Master’ı evde (oturacak doğru dürüst sandalye bile yoktu ama) Thorens pikap, Marantz amfi ve Technics kasetçalardan oluşan, zamanına göre lambadan hallice sistemde çabucak halledip soluğu akşam üzeri saatlerinde Unkapanı’nda almıştım. Hasan’a uzattığım poşetin içinde kasetle birlikte, kapak görseli olarak kullanılması için plaklardan birinin kapağı, bir de iç yazıları için el yazısıyla kaleme alınmış iki dosya kâğıdı buluyordu. Önce bana bir çay söylemiş, ardından çaylar eşliğinde kapağın nasıl olacağını tarif ederken firmanın eli ayağı konumundaki Nursel Hanım da mevzuyu dinlemiş ve emanetleri devralmıştı. Nursel Hanım akıllı ve cevval bir kadındı, ne yapılacağını hemen anlamış, poşeti kaptığı gibi icraata geçmişti. Sohbetin ardından Mösyü Hasan da konuyu bağlayarak beni uğurlamıştı.

- “Haftaya gel al Moruk.” 

***

O zamanlar İMÇ’nin Sirkeci yönündeki arka sokaklarda irili ufaklı korsan kaset üreticisi ve çoğaltıcısı vardı. Bu küçük atölyelerin içinde bir turda farklı sayılarda kaset üreten basit makineler bulunuyordu.
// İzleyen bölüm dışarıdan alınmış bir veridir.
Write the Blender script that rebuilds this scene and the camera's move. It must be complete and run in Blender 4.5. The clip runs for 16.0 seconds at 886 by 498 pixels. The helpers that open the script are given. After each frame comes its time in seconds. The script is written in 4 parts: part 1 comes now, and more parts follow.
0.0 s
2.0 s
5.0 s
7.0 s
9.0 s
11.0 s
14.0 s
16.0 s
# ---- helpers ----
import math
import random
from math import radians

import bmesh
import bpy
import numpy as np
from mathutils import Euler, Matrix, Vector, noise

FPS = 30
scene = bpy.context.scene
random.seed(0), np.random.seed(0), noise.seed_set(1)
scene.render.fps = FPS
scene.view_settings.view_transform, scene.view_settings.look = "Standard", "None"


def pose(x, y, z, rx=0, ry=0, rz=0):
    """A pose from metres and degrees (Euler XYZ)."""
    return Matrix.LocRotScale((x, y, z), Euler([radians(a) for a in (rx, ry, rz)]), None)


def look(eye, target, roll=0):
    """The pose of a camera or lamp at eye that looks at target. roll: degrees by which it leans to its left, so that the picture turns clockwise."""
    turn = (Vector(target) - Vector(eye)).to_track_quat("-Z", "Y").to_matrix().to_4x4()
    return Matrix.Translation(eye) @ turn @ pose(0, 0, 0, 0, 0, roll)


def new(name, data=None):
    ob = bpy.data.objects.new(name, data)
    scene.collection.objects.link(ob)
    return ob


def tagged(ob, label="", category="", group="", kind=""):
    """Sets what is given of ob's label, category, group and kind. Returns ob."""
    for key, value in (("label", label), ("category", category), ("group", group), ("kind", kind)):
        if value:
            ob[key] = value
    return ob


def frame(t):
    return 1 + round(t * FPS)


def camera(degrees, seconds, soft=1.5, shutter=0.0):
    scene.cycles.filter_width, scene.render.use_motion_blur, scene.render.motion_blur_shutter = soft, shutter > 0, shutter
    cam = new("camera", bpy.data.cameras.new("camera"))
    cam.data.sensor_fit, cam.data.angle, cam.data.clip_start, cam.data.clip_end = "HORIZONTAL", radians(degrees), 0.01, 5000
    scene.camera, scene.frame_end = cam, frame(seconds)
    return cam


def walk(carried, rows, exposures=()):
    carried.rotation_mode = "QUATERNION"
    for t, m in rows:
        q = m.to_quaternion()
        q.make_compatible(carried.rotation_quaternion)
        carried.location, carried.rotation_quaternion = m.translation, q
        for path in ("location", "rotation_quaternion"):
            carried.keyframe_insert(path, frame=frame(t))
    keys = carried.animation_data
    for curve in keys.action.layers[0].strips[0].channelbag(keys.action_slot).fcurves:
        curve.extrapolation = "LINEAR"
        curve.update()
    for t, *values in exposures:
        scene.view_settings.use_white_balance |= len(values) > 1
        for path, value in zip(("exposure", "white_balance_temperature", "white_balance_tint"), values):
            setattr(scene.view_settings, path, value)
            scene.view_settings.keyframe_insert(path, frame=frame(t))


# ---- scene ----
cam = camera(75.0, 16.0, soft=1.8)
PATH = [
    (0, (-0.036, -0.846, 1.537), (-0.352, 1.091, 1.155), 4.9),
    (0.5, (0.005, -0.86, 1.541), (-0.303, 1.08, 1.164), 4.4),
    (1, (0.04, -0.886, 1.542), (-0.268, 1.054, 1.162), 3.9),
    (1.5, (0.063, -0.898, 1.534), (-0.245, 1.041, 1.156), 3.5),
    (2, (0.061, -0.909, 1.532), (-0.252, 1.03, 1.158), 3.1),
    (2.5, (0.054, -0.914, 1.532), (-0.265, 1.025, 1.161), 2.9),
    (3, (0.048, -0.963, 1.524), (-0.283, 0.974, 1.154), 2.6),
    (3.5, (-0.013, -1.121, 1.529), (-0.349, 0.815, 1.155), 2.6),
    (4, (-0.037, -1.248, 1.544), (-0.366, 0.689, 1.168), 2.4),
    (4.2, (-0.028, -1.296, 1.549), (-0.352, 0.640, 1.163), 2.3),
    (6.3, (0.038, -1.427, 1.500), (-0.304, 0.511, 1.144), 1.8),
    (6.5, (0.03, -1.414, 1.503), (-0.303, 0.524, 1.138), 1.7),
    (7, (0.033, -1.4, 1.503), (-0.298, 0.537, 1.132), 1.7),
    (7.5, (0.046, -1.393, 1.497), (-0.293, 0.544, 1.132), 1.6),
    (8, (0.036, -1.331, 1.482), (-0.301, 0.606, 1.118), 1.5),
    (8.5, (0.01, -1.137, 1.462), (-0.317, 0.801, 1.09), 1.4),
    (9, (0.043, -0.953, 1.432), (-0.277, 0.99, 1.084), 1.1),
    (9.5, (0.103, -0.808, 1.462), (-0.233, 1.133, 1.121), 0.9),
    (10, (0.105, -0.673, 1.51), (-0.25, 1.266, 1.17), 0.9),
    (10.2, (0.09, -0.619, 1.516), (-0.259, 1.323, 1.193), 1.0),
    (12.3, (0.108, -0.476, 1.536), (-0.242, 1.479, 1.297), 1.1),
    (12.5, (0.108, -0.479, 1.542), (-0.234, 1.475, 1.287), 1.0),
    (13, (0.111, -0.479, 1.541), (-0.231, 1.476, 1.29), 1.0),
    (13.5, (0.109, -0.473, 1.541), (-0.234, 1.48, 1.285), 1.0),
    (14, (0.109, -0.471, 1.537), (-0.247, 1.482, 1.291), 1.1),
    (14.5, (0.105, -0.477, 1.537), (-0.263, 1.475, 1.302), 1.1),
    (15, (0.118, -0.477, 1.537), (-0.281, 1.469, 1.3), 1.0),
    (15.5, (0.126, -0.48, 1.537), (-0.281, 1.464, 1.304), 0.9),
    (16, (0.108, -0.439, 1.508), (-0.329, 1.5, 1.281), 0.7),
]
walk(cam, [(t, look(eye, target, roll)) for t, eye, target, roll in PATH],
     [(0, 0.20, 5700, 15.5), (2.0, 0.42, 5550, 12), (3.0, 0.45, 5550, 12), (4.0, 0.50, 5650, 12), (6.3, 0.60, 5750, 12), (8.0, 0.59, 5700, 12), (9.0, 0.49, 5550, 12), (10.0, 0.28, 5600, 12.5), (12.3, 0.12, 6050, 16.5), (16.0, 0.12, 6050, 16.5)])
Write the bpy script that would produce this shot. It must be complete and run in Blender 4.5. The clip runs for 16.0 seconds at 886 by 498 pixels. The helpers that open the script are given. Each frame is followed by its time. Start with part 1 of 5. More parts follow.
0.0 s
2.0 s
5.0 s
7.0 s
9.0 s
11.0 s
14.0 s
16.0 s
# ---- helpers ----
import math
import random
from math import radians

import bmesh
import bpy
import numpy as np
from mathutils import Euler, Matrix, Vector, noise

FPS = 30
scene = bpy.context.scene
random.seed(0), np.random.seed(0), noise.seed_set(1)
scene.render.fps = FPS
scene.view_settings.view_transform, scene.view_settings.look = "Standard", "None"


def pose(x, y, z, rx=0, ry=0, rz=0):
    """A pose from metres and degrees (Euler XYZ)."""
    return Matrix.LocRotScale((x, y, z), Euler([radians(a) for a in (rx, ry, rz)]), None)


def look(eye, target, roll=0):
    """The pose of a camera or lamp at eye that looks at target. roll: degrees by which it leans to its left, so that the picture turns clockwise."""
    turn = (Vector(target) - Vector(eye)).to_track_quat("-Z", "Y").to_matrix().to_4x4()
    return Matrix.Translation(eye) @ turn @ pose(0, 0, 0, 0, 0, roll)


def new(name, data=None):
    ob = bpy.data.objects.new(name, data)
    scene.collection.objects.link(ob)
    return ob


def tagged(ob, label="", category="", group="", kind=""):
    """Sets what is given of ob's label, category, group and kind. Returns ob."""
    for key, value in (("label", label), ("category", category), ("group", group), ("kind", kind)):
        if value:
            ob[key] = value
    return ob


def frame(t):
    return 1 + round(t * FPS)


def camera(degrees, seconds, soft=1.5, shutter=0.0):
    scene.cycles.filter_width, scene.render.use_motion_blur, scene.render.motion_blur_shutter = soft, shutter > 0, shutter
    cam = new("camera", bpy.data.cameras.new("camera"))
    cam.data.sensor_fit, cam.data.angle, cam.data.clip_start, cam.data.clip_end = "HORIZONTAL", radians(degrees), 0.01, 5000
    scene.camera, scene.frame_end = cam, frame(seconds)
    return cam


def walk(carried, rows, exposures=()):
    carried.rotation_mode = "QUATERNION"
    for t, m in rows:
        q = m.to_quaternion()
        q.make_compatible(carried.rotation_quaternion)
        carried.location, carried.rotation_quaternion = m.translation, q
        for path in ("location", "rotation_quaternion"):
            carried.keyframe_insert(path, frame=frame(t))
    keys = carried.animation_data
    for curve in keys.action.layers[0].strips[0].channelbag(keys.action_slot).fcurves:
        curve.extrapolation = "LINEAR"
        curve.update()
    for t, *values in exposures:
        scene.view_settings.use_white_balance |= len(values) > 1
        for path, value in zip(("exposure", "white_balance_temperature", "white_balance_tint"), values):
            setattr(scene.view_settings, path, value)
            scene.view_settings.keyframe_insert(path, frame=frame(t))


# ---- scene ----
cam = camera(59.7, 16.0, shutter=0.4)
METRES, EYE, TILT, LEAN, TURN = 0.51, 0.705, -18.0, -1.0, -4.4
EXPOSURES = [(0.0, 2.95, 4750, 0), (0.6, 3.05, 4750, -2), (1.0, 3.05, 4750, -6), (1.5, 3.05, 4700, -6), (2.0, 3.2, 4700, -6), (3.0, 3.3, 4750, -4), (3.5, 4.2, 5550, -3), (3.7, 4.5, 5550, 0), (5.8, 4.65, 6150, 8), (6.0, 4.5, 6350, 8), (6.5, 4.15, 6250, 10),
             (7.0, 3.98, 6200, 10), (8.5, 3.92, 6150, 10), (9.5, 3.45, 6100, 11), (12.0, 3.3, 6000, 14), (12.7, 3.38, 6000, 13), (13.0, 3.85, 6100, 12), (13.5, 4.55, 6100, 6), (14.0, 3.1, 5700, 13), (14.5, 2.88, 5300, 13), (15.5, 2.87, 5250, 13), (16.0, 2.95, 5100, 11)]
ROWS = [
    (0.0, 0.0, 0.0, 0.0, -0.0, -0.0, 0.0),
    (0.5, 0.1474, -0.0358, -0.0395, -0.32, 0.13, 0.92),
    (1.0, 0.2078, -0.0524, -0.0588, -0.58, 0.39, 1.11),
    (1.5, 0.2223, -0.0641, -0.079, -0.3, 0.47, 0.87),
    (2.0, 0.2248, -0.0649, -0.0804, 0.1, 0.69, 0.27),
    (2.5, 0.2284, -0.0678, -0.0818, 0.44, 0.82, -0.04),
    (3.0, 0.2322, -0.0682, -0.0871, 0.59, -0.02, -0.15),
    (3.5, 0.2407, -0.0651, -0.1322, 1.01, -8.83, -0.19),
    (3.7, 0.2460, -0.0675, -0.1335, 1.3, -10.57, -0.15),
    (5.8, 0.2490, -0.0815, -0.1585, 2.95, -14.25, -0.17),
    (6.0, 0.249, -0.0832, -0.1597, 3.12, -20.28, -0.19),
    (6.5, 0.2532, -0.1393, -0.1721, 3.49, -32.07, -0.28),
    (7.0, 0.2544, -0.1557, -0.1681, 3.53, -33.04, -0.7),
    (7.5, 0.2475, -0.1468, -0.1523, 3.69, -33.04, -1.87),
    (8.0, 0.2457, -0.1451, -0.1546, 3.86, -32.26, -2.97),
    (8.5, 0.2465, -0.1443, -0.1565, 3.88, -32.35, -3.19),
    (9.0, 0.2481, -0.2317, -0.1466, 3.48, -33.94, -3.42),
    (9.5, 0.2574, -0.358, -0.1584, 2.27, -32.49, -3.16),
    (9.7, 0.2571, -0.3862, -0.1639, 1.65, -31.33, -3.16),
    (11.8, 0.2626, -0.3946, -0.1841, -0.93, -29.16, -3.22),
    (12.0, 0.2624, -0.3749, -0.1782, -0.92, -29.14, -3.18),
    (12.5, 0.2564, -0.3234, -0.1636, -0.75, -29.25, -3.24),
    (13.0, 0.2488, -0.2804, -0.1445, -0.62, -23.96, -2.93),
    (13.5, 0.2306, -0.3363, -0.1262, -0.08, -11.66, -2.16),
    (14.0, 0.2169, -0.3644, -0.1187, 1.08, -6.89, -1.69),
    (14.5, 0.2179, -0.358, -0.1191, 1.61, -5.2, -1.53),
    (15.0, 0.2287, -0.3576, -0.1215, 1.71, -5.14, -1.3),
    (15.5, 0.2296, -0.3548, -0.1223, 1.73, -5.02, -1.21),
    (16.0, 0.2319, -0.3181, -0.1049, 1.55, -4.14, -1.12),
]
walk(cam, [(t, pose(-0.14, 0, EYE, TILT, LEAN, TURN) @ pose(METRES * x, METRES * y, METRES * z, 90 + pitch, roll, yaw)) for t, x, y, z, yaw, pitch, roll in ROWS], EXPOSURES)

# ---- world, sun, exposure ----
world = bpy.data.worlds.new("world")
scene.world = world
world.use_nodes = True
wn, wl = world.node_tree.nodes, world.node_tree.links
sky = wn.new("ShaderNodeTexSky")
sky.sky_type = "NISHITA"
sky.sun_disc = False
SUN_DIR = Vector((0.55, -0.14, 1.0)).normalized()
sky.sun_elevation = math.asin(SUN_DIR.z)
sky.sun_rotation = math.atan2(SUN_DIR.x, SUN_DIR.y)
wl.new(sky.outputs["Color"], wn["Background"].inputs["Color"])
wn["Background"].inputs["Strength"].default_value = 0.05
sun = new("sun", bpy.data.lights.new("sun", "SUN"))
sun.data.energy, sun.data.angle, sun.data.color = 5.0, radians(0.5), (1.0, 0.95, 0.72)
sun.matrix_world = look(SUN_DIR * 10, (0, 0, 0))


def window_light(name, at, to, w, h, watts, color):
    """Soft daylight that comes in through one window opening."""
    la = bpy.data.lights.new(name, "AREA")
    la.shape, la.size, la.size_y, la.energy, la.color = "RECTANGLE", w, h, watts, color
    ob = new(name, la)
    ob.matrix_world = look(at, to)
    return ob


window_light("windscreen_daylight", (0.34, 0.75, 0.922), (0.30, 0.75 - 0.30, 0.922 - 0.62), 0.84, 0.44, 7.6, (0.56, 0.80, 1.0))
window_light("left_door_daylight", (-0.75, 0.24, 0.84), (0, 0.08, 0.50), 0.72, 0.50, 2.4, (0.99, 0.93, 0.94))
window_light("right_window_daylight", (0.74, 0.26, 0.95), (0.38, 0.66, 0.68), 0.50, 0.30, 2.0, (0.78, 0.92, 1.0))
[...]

Bir duvarı kaplayacak büyüklükteydi bu makineler. Sol tepesine Master’ı takıyorsunuz, soldan sağa, yukarıdan aşağı da ne kadar kaset üretecekseniz boşları yuvalara teker teker yerleştiriyorsunuz... Arzu ettiğiniz kayıt kalitesine göre de bunları ya çalma hızında ya da sarma hızında çoğaltıyorsunuz. Daha büyük ve küçükleri vardı ama bu makinelerin standardı, genellikle bir defada 120 kaset çoğaltanıydı. 

Bu atölyelerdeki işlem çok karmaşık değildi, fazla zaman da almıyordu, sıra olsa bile Mösyü Hasan’ın işleri öne alınıyordu. Ancak önce ajansta tasarlanacak, sonra da matbaaya gidecek kapak, bir de kasetin üzerine yazılacak yazının ve parti ambleminin serigrafi baskısı biraz zaman alıyordu. 

Mösyü Hasan’ın söylediği gün mallar hazırdı. 1000 kaset beş koli ediyordu. O yüzden partiden bir arkadaş ile birlikte gitmiştik, oracıktan taksiye yükleyip (daha sonra partinin Beyoğlu ilçesi olan) Tünel’deki eski Gelenek ofisine çıkacaktık. O telaş içinde Hasan’a döndüm:

- “Hasan ne ödeyeceğiz?”

- “Ne ödemesi Moruk! Memleketi kurtaracaksınız, bizim de bi katkımız olsun.”